I asked my kids to stop fighting while I was on a work call and my daughter walked over and closed the door to the room I was sitting in.
Compromise.
To the organizations that send me news alerts: However interested you think I am in the private life of Taylor Swift, I promise you it’s less than that.
Why is it called “reading a book” and not paper view?
me: I’m becoming very forgetful lately
doctor: can you give me an example
me: of what
Whenever I see a celebrity photobomb, I’m like, that’s so relatable. I too constantly ruin moments and think I’m more fun than I actually am
“..,you will die in seven days”
*creepy voice on the phone*
Me; “new phone, who dis?”
Me: “I need a home improvement loan.”
Banker: “What will you be using the money for?”
Me: “A divorce lawyer.”
i ordered the mcdonald’s land air and sea burger and my stomach quit in the middle of its shift
Urge is strong to leave work early on summer Fridays to avoid traffic. Most do it & become the traffic they sought to avoid.

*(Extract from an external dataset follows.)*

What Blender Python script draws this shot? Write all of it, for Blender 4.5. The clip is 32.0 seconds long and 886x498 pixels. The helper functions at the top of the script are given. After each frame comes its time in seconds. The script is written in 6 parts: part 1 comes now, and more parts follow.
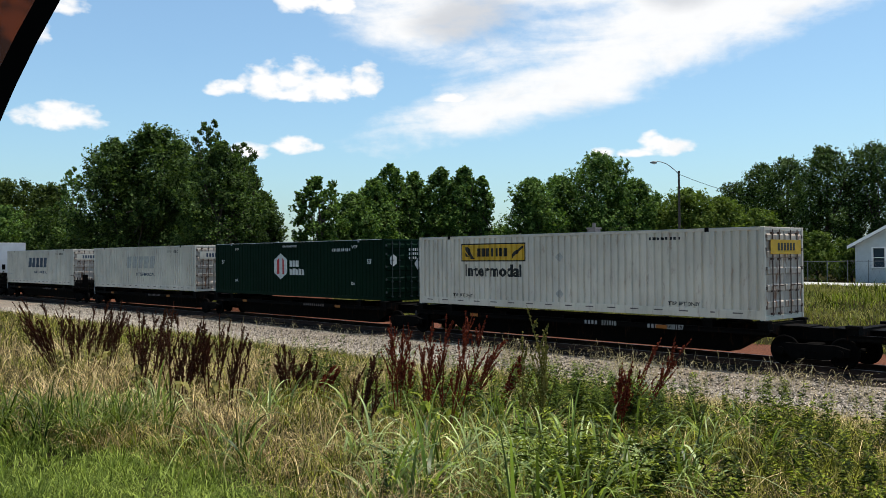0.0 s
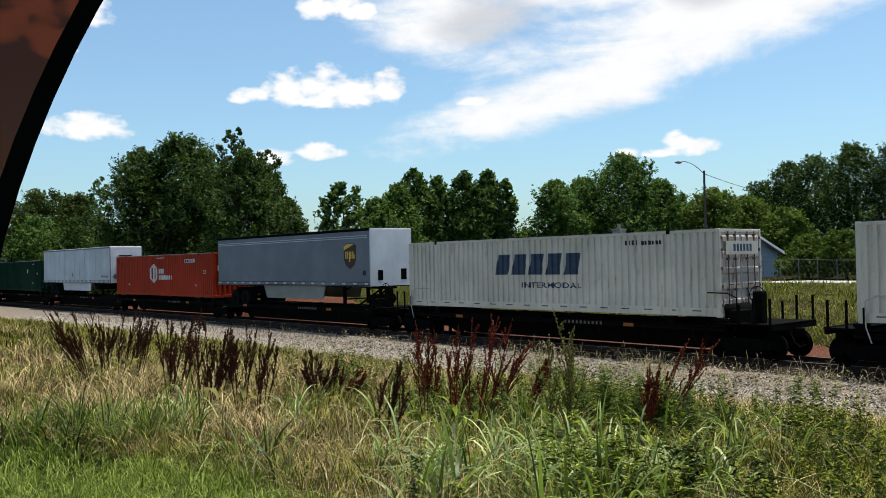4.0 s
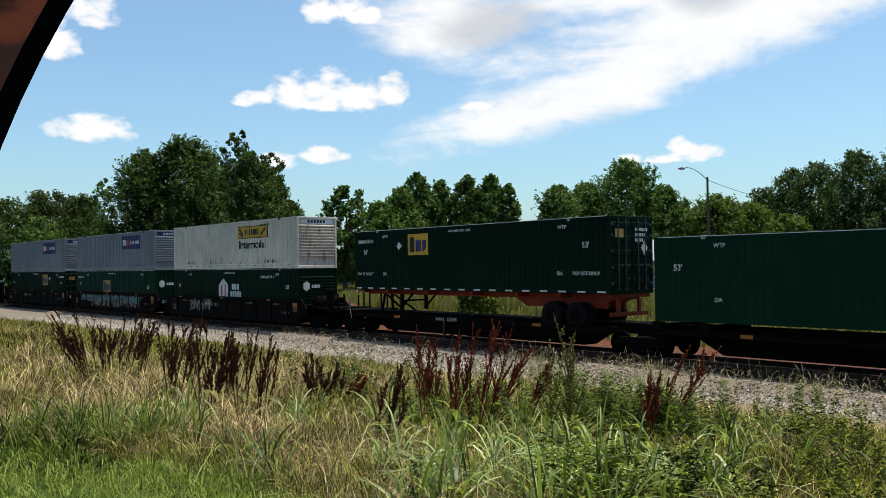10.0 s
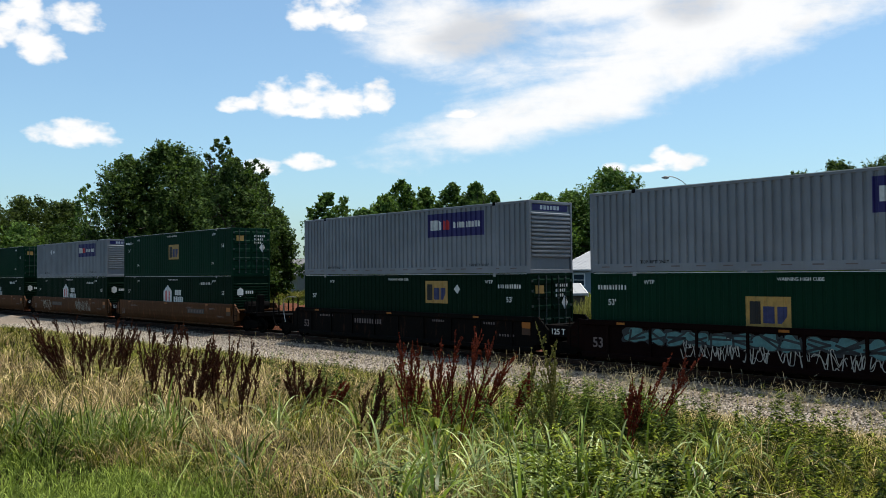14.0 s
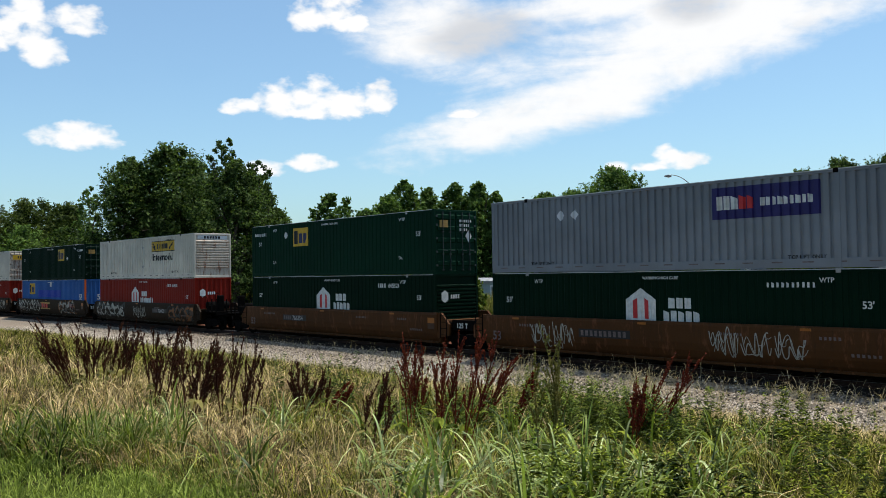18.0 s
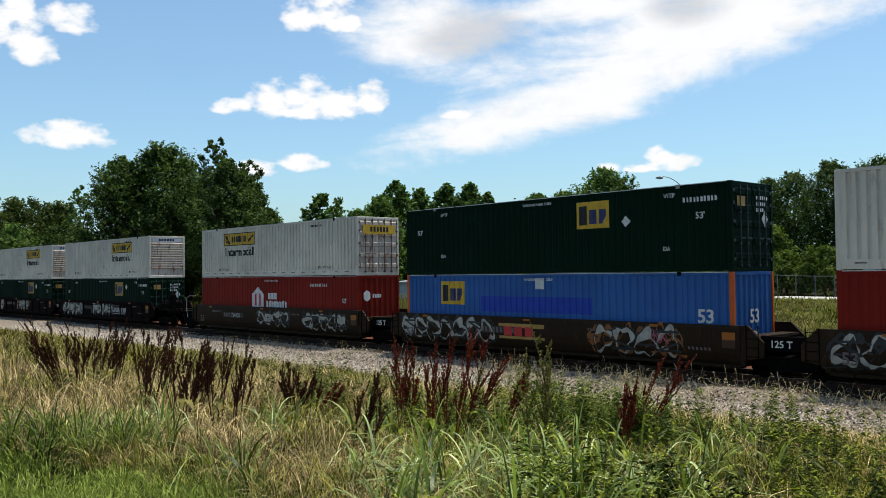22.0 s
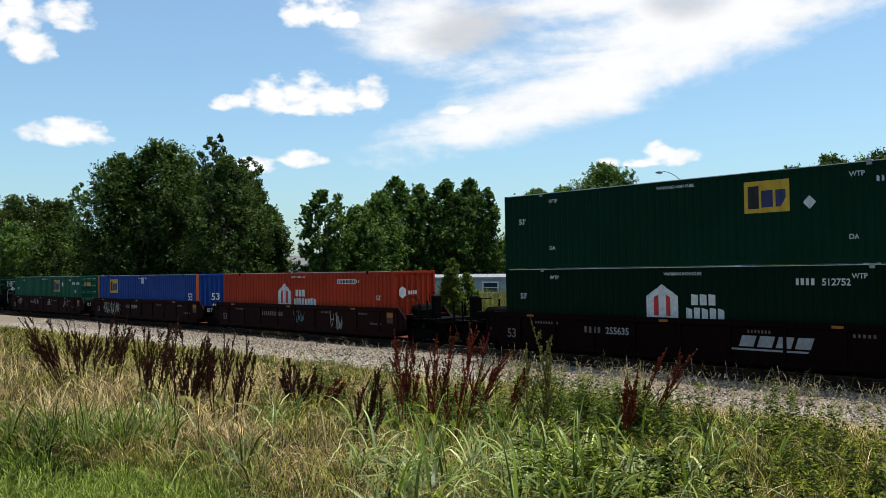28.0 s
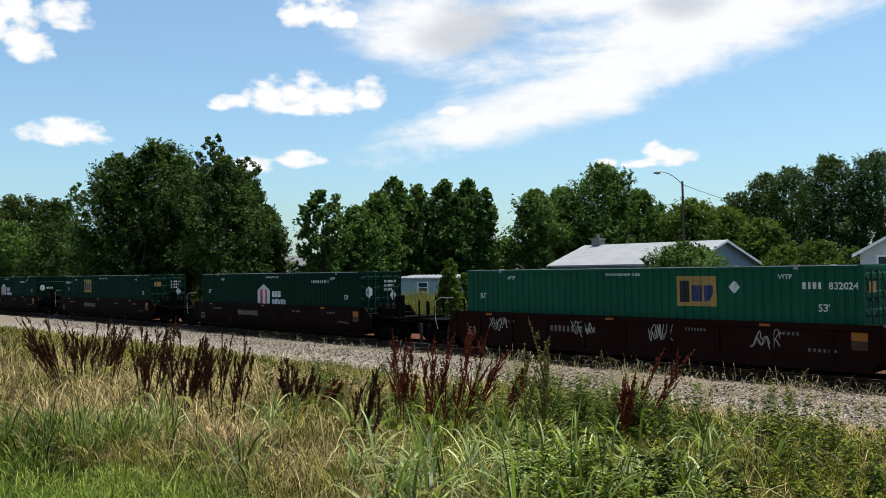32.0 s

PayPal: For when your wallet is all the way on the other side of the room.
I dunno will I understand the new Fast & Furious if I haven’t seen the previous 47?
“Look, I’m just saying that maybe adding a little vodka might be good for business.”
-me, to these kids running this lemonade stand
mom had nothing to worry about
I get so crabby when strangers waste my time which is unfair to them because I waste almost all of my own time to begin with.
My wife bought 24 Hostess cupcakes for my son to take to school tomorrow for his birthday treat. I didn’t know that’s what they were for. I hope 8 kids are absent tomorrow.